Just good ol' football hits?

Adrian Hubbard

Notebook: Officials came to talk to Alabama about helmet-to-helmet hits before the season started to re-emphasize the new rule, awareness and the severity and these illegal hits. Plus, is there a "Saban Suffle?" and why did Cyrus Kouandjio bring up Freddy vs. Jason in his interview?

Over the past few years all stages of football from Pop Warner to the NFL have become more aware and concerned about head injuries and helmet-to-helmet hits.

Just three weeks into the season, two SEC defensive backs—Ole Miss' Trae Elston and South Carolina's D.J. Swearinger—have been suspended for making illegal hits.

Before the season started, officials stopped by SEC programs to explain the severity, repercussions and the new helmet rule that mandates a player leave the field for making such a hit.

"We were all shown when the officials came in and met with our team you know, things that, hitting someone in the head or leading with your head, either way, no matter what you hit him with, are going to be things that we just can't tolerate," Alabama coach Nick Saban said. "And I think that's in the interest of player safety."

No Alabama player has been called for a helmet-to-helmet hit this season, although linebacker Nico Johnson did get called out for roughing the passer in the Michigan game.

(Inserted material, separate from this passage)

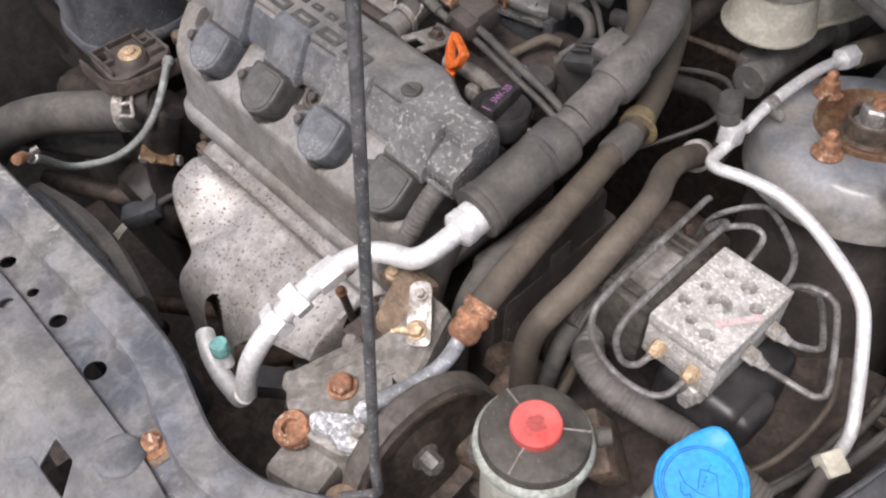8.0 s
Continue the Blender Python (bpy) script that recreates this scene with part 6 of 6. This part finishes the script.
# bracket with the yellow bolt, thermostat neck and radiator hose
gb = thing("box_bracket", (-0.34, 0.348, 0.78), "black dusty bracket with a yellow plated bolt", "bracket")
bm = B()
plate(bm, fillet([(-0.376, 0.318), (-0.322, 0.314), (-0.314, 0.326), (-0.318, 0.378), (-0.332, 0.389), (-0.374, 0.387)], 0.006, 4), 0.784, 0.801, [fillet([(-0.371, 0.3235), (-0.357, 0.3235), (-0.357, 0.333), (-0.371, 0.333)], 0.002, 2), fillet([(-0.366, 0.372), (-0.350, 0.372), (-0.350, 0.381), (-0.366, 0.381)], 0.002, 2)], 0.002)
for x, y, w, h in ((-0.350, 0.3195, 0.048, 0.003), (-0.345, 0.3845, 0.046, 0.003), (-0.3735, 0.35, 0.003, 0.06), (-0.362, 0.3355, 0.020, 0.0025), (-0.3300, 0.374, 0.0025, 0.018), (-0.360, 0.3690, 0.022, 0.0025), (-0.3450, 0.3280, 0.0025, 0.016), (-0.3480, 0.376, 0.0025, 0.016)):
    box(bm, (x, y, 0.803), (w, h, 0.009), 0.0008)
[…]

"We had one hit in the first game that I thought was just a good ol' football hit," Saban said. "But the guy didn't really hit the guy in the head, but he almost hit him in the head, but they called a foul and suspended him. It wasn't flagrant or anything, but the players understand that."

Linebacker Adrian Hubbard was asked his thoughts on the rules of these illegal hits.

"Football is football," he said. "You can't control helmet-to-helmet contact, it's gonna happen. And if it happens, just take the penalty and keep it moving."

The Saban Shuffle

Earlier this week, JUCO transfer cornerback Deion Belue said he wasn't used to Saban's "shuffle" technique demanded from the corners.

Asked if this was something special and unique to how he coaches, Saban chuckled.

"There is no Saban Shuffle," he said. "That's just how you play bump and run. It's getting your second step on the ground so your feet are together.

"This is not really anything that has anything to do with me. It's fundamental, basic movement. I'm sure there's Phys. Ed teachers trying to teach this in the first grade, so I'm sorry Deion Belue didn't get someone to get to him before I did."

Freddy vs. Jason

The winner of Wednesday night's presser was left tackle Cyrus Kouandjio. When asked how his brother Arie, who missed almost all of last season and sat out this past spring with multiple knee injuries, is doing, he said he's proud of his brother and then said this little golden nugget:

"A lot of the athletic trainers talk about him a lot. They call him Jason, out of Freddy vs. Jason, because he just keeps on coming," Cyrus said. "They cut up both his knees, they chop ‘em up real good and he just keeps on coming. You know he's out there, he's playing and he's doing good, and he's getting pancakes and big blocks.

"I love his attitude because he can't be stopped with such a good attitude."

That being the final question of the night, the media was simply left to ponder the hilarity of the analogy.